Recently I set a conditional formatting rule so that the email is highlighted yellow if I’m the only recipient in the To field.
This has really boosted my productivity because I can quickly spot the emails that need my immediate attention.
I’ve done something similar, if it’s just to me then I have a rule to flag it with tomorrow’s due date and I go through them the next morning. If it’s only to me, that’s one of the most obvious cases where I need to respond. I’m also working on resisting the impulse to check everything as soon as it comes in, and I turned off my email notifications so that’s a big help too.
I get a lot of email at my job (~200 per day) and to stay on top of the binge I need to separate emails that truly need action from those that I just need to read or can ignore entirely. The filing filing approach doesn’t work for me (even with automated rules) because it’s too easy to miss something when there are many places to check.
Here is what works for me.
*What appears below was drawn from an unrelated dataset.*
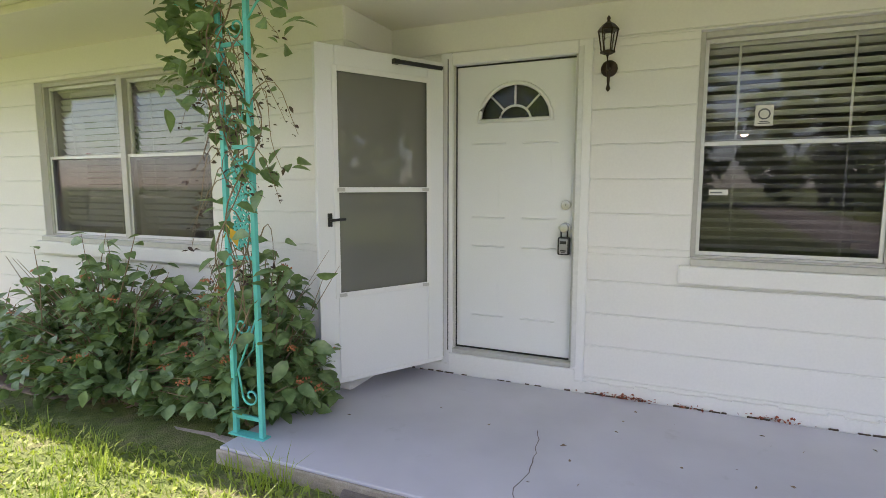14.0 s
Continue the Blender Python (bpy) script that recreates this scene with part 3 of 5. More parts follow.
def build_roof():
    roof = tagged(new("roof"), "low gable roof of dark grey asphalt shingles", "roof", kind="structure")
    slope = (RIDGE_Z - EAVE_Z) / (RIDGE_Y - EAVE_Y)
    rows = 41
    for side in (1, -1):
        b = Build()
        for k in range(rows):
            ya, yb = EAVE_Y + (RIDGE_Y - EAVE_Y) * k / rows, EAVE_Y + (RIDGE_Y - EAVE_Y) * (k + 1) / rows + 0.05
            za, zb = EAVE_Z + slope * (ya - EAVE_Y), EAVE_Z + slope * (yb - EAVE_Y)
            prof = [(ya, za + 0.014), (yb, min(zb, RIDGE_Z + 0.01)), (yb, zb - 0.02), (ya, za - 0.006)]
            if side < 0:
                prof = [(2 * RIDGE_Y - y, z) for y, z in prof]
            b.extrude_x(prof, RX0, RX1)
        b.ob("shingles", "shingle", roof)
        deck = [(EAVE_Y + 0.02, EAVE_Z - 0.012), (RIDGE_Y, RIDGE_Z - 0.012), (RIDGE_Y, RIDGE_Z - 0.10), (EAVE_Y + 0.02, EAVE_Z - 0.10)]
        if side < 0:
            deck = [(2 * RIDGE_Y - y, z) for y, z in deck]
        Build().extrude_x(deck, RX0 + 0.03, RX1 - 0.03).ob("roof_deck", "soffit", roof)
        for x0, x1 in ((RX0 + 0.0, RX0 + 0.028), (RX1 - 0.028, RX1)):
            rake = [(y, z - 0.004) for y, z in deck[:2]] + [(deck[2][0], deck[2][1] - 0.06), (deck[3][0], deck[3][1] - 0.04)]
            Build().extrude_x(rake, x0 + 0.001, x1 - 0.001).ob("rake_board", "gutter", roof)
    cap = [(RIDGE_Y - 0.15, RIDGE_Z - 0.02), (RIDGE_Y - 0.14, RIDGE_Z + 0.045), (RIDGE_Y, RIDGE_Z + 0.075), (RIDGE_Y + 0.17, RIDGE_Z - 0.015), (RIDGE_Y, RIDGE_Z + 0.015)]
    Build().extrude_x(cap, RX0 + 0.9, RX1 - 0.25).ob("ridge_cap", "black", roof)
    gable = tagged(new("gable_wall"), "white gable end under the roof", "wall", kind="structure")
    for x0 in (-7.08, 5.16):
        Build().extrude_x([(LEFTF, 2.48), (RIDGE_Y, 3.76), (19.3, 2.55)], x0, x0 + 0.06).ob("board", "soffit", gable)
    sof = tagged(new("soffit"), "cream painted soffit boards under the eave", "soffit", kind="structure")
    Build().box(RX0 + 0.03, -2.44, EAVE_Y + 0.02, LEFTF - 0.002, 2.385, 2.405).ob("board", "soffit", sof)
    Build().box(-2.438, SIDE, EAVE_Y + 0.02, FRONT - 0.002, 2.385, 2.405).ob("board", "soffit", sof)
    rise = 0.058
    yb = BACK - 0.016
    Build().extrude_x([(EAVE_Y + 0.02, 2.385), (yb, 2.385 + rise * (yb - EAVE_Y)), (yb, 2.405 + rise * (yb - EAVE_Y)), (EAVE_Y + 0.02, 2.405)], SIDE + 0.003, RX1 - 0.03).ob("board", "soffit", sof)
    Build().extrude_x([(9.95, 2.29), (yb, 2.29 + rise * (yb - EAVE_Y)), (yb, 2.383 + rise * (yb - EAVE_Y)), (9.95, 2.383 + rise * (9.95 - EAVE_Y))], 5.12, 5.30).ob("beam", "soffit", sof)
    Build().box(-7.05, RX1 - 0.35, 9.93, 10.07, 2.335, 2.384).ob("beam", "soffit", sof, 0.004)
    fas = tagged(new("fascia"), "white fascia with a turquoise lower edge", "fascia", kind="structure")
    Build().box(RX0, RX1, EAVE_Y + 0.0, EAVE_Y + 0.022, 2.31, 2.44).ob("board", "trim", fas)
    Build().box(RX0 + 0.01, RX1 - 0.01, EAVE_Y + 0.024, EAVE_Y + 0.05, 2.302, 2.309).ob("edge", "teal", fas)
    # gutter: K profile
    gut = tagged(new("gutter"), "white aluminium gutter along the front eave", "gutter", kind="structure")
    y = EAVE_Y
    prof = [(y - 0.004, 2.43), (y - 0.004, 2.318), (y - 0.065, 2.318), (y - 0.095, 2.355), (y - 0.095, 2.375), (y - 0.118, 2.405), (y - 0.118, 2.43), (y - 0.108, 2.43),
            (y - 0.108, 2.408), (y - 0.088, 2.378), (y - 0.088, 2.358), (y - 0.062, 2.325), (y - 0.010, 2.325), (y - 0.010, 2.43)]
    Build().extrude_x(prof, RX0, RX1).ob("trough", "gutter", gut)
    cp = [(y - 0.004, 2.43), (y - 0.004, 2.318), (y - 0.065, 2.318), (y - 0.095, 2.355), (y - 0.118, 2.405), (y - 0.118, 2.43)]
    for x0 in (RX0 - 0.006, RX1 + 0.001):
        Build().extrude_x(cp, x0, x0 + 0.005).ob("end_cap", "gutter", gut)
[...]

I use Outlook but other clients may have similar features:
- My inbox is my “to do list” as another commenter said, and all emails come into it. I’ve also disabled the Focused Inbox.
- I use conditional formatting rules to change the appearance of subject lines in the inbox depending on how they are addressed:
- If I am in the To line with other people then the format is standard Outlook formatting with blue text. Unread emails are bolded.
- If I am only in the CC line, the email is colored gray. Unread is still in bolded.
- If I am in the To line alone, then I keep the font color blue but increase the font size so it is BIG and obvious that an email is addressed to me specifically.
- Whenever I am “done” with an email (replied / read / taken action) then I move it out of my inbox into a single folder called Archive. I have a Quick Action set up to mark an email as read and move it to that folder.
- The “group by conversation” feature is a great help: it organized email chains by subject line, making it easy to find related emails. When a new email comes in the entire group pops to the top of my inbox (even emails that were archived), which helps if I’ve missed or forgotten something.
- To find things later, I make extensive use of the search functionality. Many email clients support complex searches to find exactly what you want. For example: “myproject from:Stacy to:Adam hasattachment:true”
I start most days by going through the gray/low priority emails and quickly clicking Archive on the ones that done need attention, then replying to those addressed to me. Throughout the day I only have ~10 emails that stay in the inbox as true “to do”, and below those are any I didn’t finish from the day before.
Good luck on your own email organization journey!
I’ve done this for years, but also:
- anything automated goes straight to specific folders for those categories. Very quickly identify stuff that’s noise and put in rules to move it out of your inbox. Sure some stuff you might need, but anything that’s corporate spam needs automating away.
- use (and create if necessary) the right mail groups so your whole team, project partners, whoever see the right emails and ask people to use them.
- add a VIP rule to highlight emails from the boss, VP, anyone you know you want to read right away
- be clear with people on how to reach you. If you prefer Slack for immediate stuff, tell people. It’s fine to be clear that email is for less immediate consumption, or non-conversational stuff. Slack is far better for collab.
At it’s core, whatever system you implement is going to have four buckets:
- I need to see and deal with this immediately
- I need to see this immediately, but can deal with it later
- I need to see this at some point
- This is a complete waste of my time
When you set up filters/rules, it’s typically safer to err in putting something in a higher priority bucket.
Past that, it really depends on the email you receive. For mine, an easy differentiator is if I’m a direct recipient, just a CC, or if I’m getting it as a member of a group mailbox. I get a lot of automated notifications, and those are easy to sort based on source and subject line.